Foodservice Equipment Reports

State Tax-Revenue Trends Improve But Local Receipts Lag

States’ tax revenues rose significantly during the latter part of 2010, continuing a trend toward gradual fiscal recovery, according to the Rockefeller Institute of Government’s latest State Revenue Report. But local tax revenues, highly dependent on property taxes, moved in the opposite direction in the fourth quarter last year, the Albany, N.Y., organization reported. Publicly funded foodservice operators are dependent on state and local tax receipts not only for operating funds, but for capital monies.

State tax revenues grew by 7.8% in the fourth quarter of ’10, compared to the same quarter of ’09, according to Rockefeller Institute research and Census Bureau data. This is the fourth consecutive quarter that states reported growth in collections on a year-over-year basis. Forty-two states reported tax revenue growth during the fourth quarter, with nine showing double-digit growth. Preliminary figures for January and February indicate further strength in state tax revenues this year.

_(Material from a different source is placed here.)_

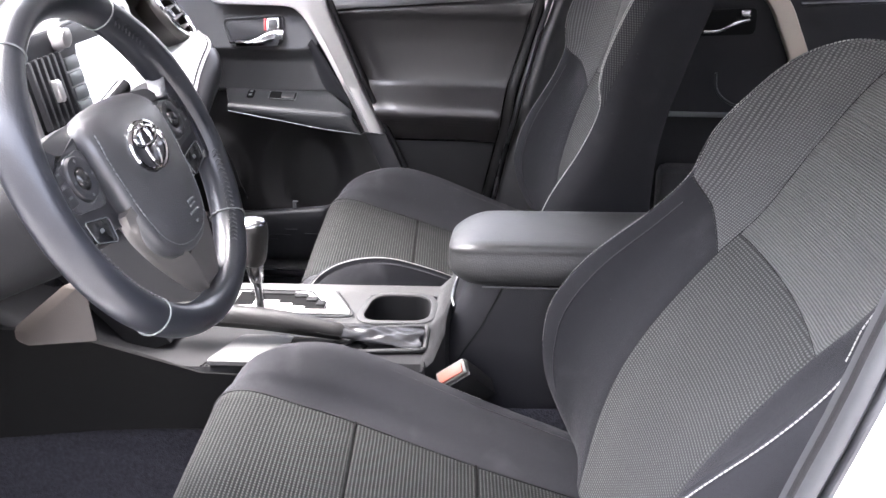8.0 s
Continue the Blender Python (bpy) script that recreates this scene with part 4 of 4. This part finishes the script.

Local tax revenues, however, have experienced the reverse trend. Tax collections by local governments declined by 2.3% in the fourth quarter ’10, mostly driven by declines in property tax collections. The research group cited the lagged impact of falling housing prices on property tax collections. Such a lag in the recession’s impact on local government coffers is often seen, said report authors Lucy Dadayan and Donald J. Boyd.

While the growth in last year’s tax collections is good news for states, Dadayan and Boyd stressed that the road to fiscal recovery will remain slow and gradual. States collected $715 billion in total tax revenues in ’10, a gain of 4.3% from ’09. However, that figure was still about $60 billion or 7.8% below the levels reported in ’08. While tax collections in ’10 were promising in most states, 10 states reported declines.

Dadayan and Boyd concluded “State budgets will likely face continuing pressure at least until the national economy enters a new period of continuing, robust growth.”